The economic answer is that manufacturers makes cars for all markets, right or left drive, and their economies of scale dictate to reduce the car redesign and manufacture redesign as much as possible. The near-miss collisions at stations suggest we have not adapted an equilibrium in queue-ing, but in our need to be served before the other guy.


 
splewman said:

Want to avoid the frustration of not knowing what side your gas tank is on? Car manufacturers actually solve this mystery for you. On your dash is a picture of a fuel pump. The pump will either have the hose/pump on the side that your tank is on, or will have an arrow pointing to the side your tank is on, or both. Never wonder again - just look at your dash, regardless of what car you are driving.


 
Vince said:

I think both Bob Frank and Paul Solman are wrong on this one. This may well be an effort to find purpose a random phenomenon which is a common infliction among economists. Most everything about car design is regulated, but the location of the fuel door is not. When it is not regulated, the designers pick either side, resulting in a 50/50 distribution of the location of fuel doors. Simple!

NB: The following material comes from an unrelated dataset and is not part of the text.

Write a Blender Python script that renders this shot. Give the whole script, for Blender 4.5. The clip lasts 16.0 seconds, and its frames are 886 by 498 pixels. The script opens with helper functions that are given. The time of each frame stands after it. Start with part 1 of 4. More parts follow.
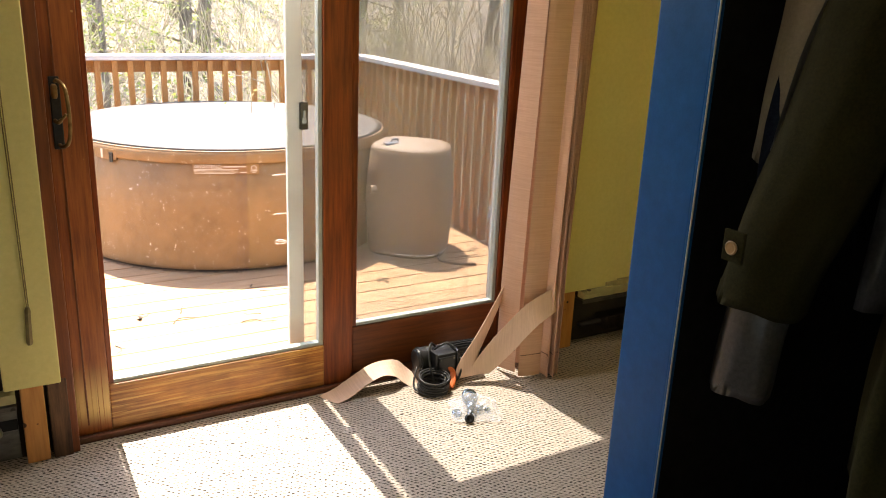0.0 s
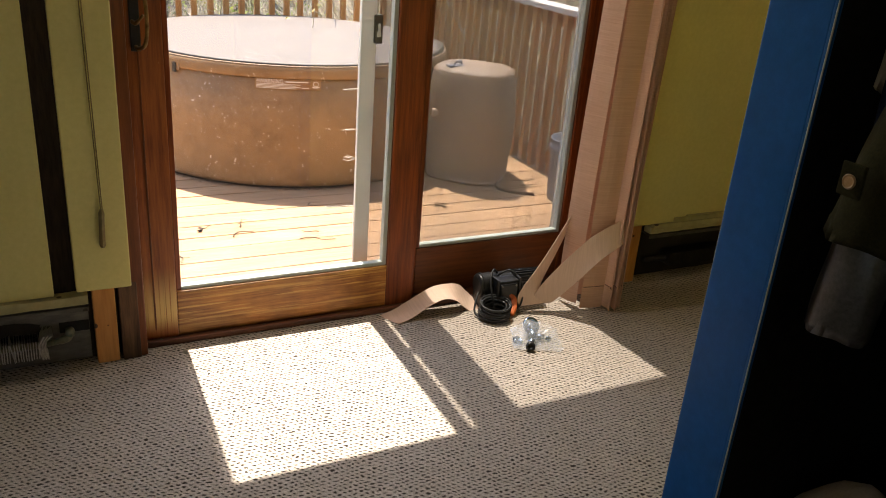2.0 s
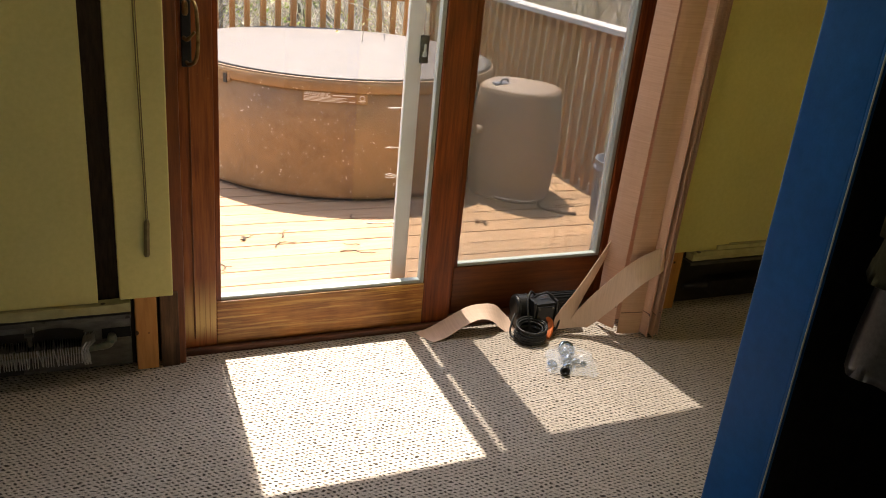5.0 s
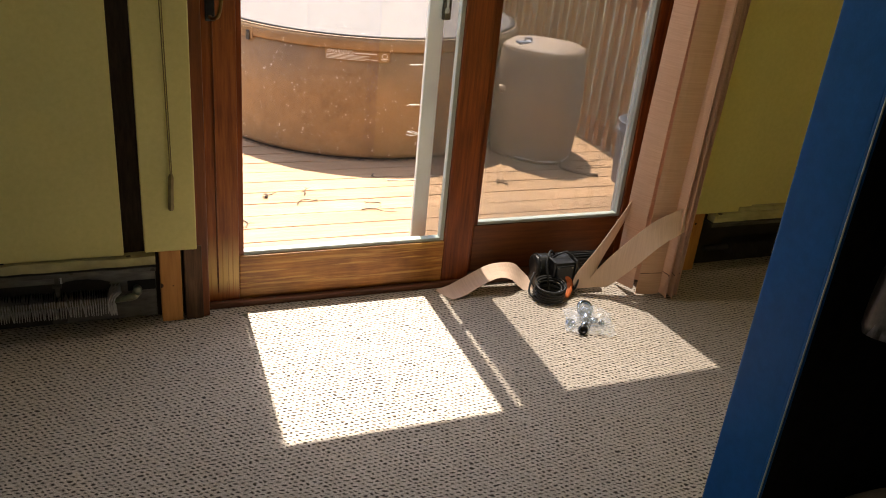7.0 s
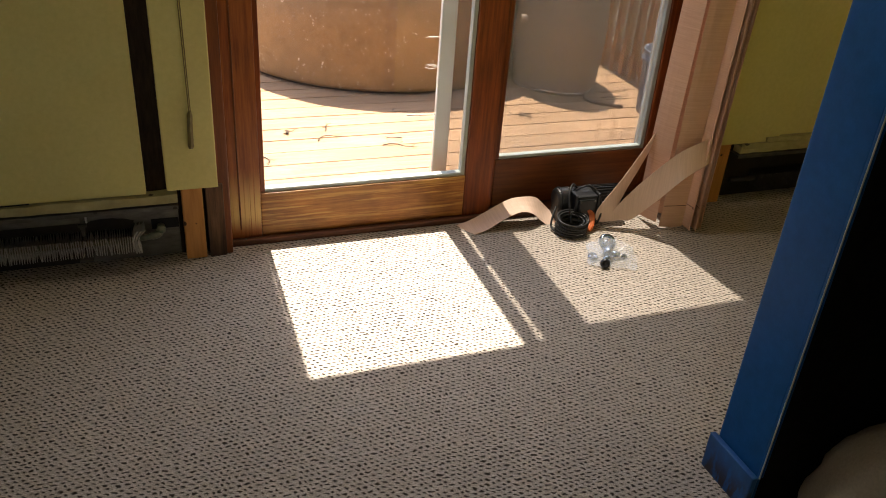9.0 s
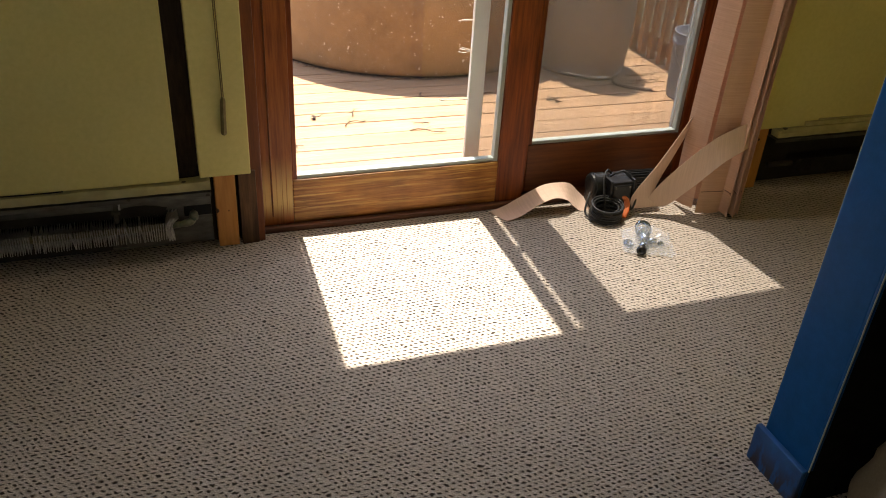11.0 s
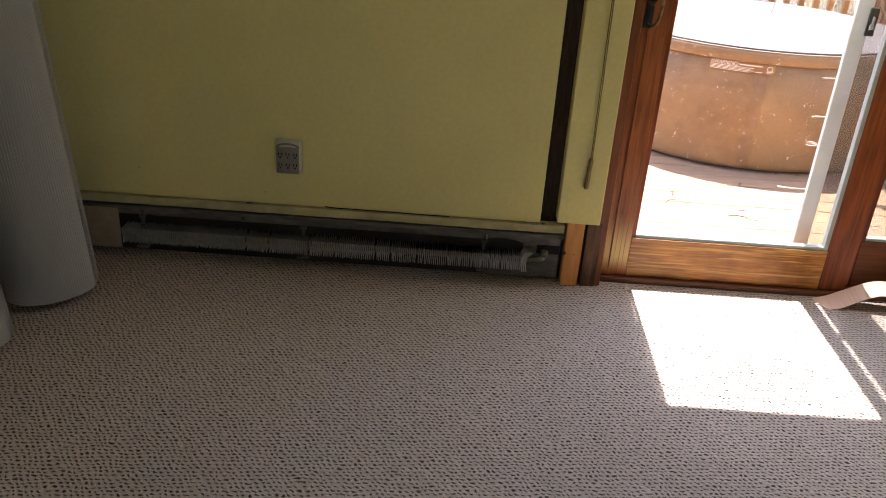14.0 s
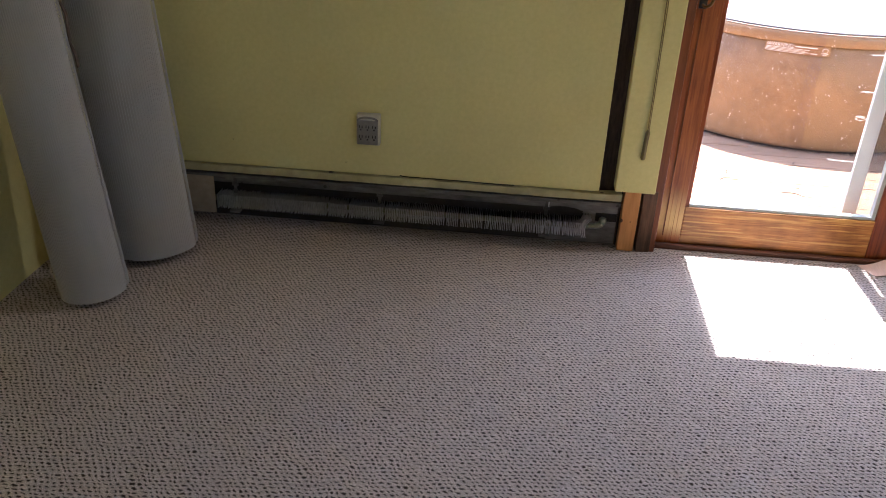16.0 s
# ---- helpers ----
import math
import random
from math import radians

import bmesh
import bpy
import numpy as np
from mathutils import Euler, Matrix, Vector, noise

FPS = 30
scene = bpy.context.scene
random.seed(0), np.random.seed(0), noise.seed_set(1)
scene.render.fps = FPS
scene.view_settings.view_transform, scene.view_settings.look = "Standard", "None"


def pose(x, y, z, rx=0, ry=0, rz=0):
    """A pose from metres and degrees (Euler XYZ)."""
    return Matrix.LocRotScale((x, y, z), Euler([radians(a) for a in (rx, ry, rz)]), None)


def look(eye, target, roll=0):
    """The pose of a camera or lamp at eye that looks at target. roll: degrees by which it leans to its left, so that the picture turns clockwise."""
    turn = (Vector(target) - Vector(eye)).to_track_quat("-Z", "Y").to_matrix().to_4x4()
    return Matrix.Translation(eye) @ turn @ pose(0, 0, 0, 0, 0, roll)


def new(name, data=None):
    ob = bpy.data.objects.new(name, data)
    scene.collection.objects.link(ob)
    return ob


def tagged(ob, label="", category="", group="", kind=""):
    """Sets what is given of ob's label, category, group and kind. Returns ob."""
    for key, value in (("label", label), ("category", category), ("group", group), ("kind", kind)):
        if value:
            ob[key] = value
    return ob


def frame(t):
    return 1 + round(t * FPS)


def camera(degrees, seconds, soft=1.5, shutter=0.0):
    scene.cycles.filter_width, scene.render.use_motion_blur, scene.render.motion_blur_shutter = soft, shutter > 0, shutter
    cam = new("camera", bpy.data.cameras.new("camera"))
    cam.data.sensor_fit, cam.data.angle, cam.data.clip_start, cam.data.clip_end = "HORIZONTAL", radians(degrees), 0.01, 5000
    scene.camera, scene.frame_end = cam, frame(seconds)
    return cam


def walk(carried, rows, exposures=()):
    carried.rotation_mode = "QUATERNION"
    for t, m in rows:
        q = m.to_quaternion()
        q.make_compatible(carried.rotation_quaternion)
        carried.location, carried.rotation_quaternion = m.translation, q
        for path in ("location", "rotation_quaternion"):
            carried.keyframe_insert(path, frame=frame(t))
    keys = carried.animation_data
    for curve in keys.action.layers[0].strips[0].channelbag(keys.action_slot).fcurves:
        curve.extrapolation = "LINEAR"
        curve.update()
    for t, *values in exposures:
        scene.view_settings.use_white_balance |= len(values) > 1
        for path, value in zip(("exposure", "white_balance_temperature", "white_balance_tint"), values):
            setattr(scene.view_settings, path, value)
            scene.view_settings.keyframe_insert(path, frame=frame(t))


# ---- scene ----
cam = camera(56.7, 16.0, soft=1.0)
PATH = [
    (0, (-0.288, -2.402, 1.381), (0.795, -0.562, 0.708), 2.5),
    (0.5, (-0.307, -2.352, 1.376), (0.703, -0.474, 0.696), 3.3),
    (1, (-0.318, -2.328, 1.356), (0.665, -0.464, 0.599), 3.8),
    (1.5, (-0.335, -2.324, 1.35), (0.633, -0.475, 0.536), 4.0),
    (2, (-0.344, -2.33, 1.34), (0.617, -0.498, 0.482), 4.6),
    (2.5, (-0.34, -2.328, 1.353), (0.605, -0.492, 0.487), 5.3),
    (3, (-0.333, -2.327, 1.361), (0.592, -0.475, 0.506), 5.5),
    (3.5, (-0.321, -2.322, 1.364), (0.584, -0.454, 0.522), 5.5),
    (4, (-0.325, -2.317, 1.369), (0.562, -0.438, 0.534), 5.4),
    (6.5, (-0.333, -2.349, 1.365), (0.485, -0.46, 0.48), 5.7),
    (7, (-0.334, -2.348, 1.361), (0.465, -0.477, 0.423), 5.7),
    (7.5, (-0.329, -2.345, 1.36), (0.45, -0.48, 0.394), 5.4),
    (8, (-0.327, -2.349, 1.359), (0.436, -0.498, 0.353), 5.2),
    (8.5, (-0.319, -2.348, 1.361), (0.417, -0.525, 0.286), 4.7),
    (10.8, (-0.345, -2.32, 1.356), (0.338, -0.513, 0.222), 3.8),
    (11, (-0.357, -2.3, 1.348), (0.311, -0.492, 0.208), 3.7),
    (11.5, (-0.45, -2.236, 1.343), (0.196, -0.399, 0.235), 5.8),
    (12, (-0.531, -2.2, 1.327), (-0.087, -0.274, 0.273), 9.7),
    (12.5, (-0.517, -2.268, 1.347), (-0.24, -0.324, 0.269), 8.4),
    (13, (-0.442, -2.406, 1.371), (-0.267, -0.447, 0.298), 7.1),
    (13.5, (-0.491, -2.514, 1.372), (-0.466, -0.542, 0.311), 4.8),
    (14, (-0.661, -2.621, 1.396), (-0.675, -0.608, 0.412), 3.9),
    (14.5, (-0.8, -2.704, 1.37), (-0.791, -0.685, 0.396), 4.0),
    (15, (-0.753, -2.779, 1.399), (-0.748, -0.777, 0.392), 3.9),
    (15.5, (-0.712, -2.845, 1.394), (-0.808, -0.852, 0.377), 3.3),
    (16, (-0.704, -2.885, 1.419), (-0.855, -0.894, 0.405), 2.7),
]
EXPOSURES = [(0.0, 2.95, 6980, 15), (0.6, 2.7, 6980, 15), (1.2, 2.35, 6980, 15), (1.6, 2.2, 6980, 15), (4.2, 2.2, 6980, 15), (8.7, 2.2, 6980, 15), (12.5, 2.18, 6980, 15), (13.4, 2.35, 6980, 15), (14.0, 2.90, 6150, 21), (16.0, 3.26, 5600, 25)]
walk(cam, [(t, look(eye, target, roll)) for t, eye, target, roll in PATH], EXPOSURES)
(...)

The arguments about selection and survival are likely to be wrong, because people don't buy cars on the basis of the location of the fuel door. Also, the cars are not designed to utilize gas stations more effricientlly. Instead the gas stations are designed to utlize the cars more efficiently. If all te cars had fuel doors on the same side, gas stations would simply have two entrances from the same road, one before the pumps, and one after the pumps. That would solve the problem.


 
Joe McGuckin said:

Every rental car I've driven in the last few years has a small arrow (it looks like a triangle) near the fuel gauge indicating which side of the car the filler door is on.


 
Jack said:

I thought, from observation, the that the fuel filler is on the opposite side of the exhaust. If the primary tail pipe is on the right, the fuel filler is on the left.


 
Stephen said:

@Dennis Long: in my 2007 U.S. Toyota Corolla (driver on the left), the fuel indicator on the dash is to the right of the speedometer, but the fill up door is on the left. It's possible your rule works in British style (driver on the right) vehicles, but I don't know.


 
Michael Campbell said:

splewman: This is not universal, and it is relatively new, too.

I suspect most fuel filler doors are simply on the side that the tank is on, which is an engineering decision more than anything else. Too, some doors have latches that need to run up to the driver side, which affects cost.

BMW uses passenger side doors. Some say it's so that when pulled off to the side of the road, you can fill it w/o being in traffic, but I don't buy that argument, at least not as a reason to put it there.


 
Rob said:

Rather than guessing, the author should ask the manufacturers.

@splewman,
I'm 57 and only learned that a few days ago from my son.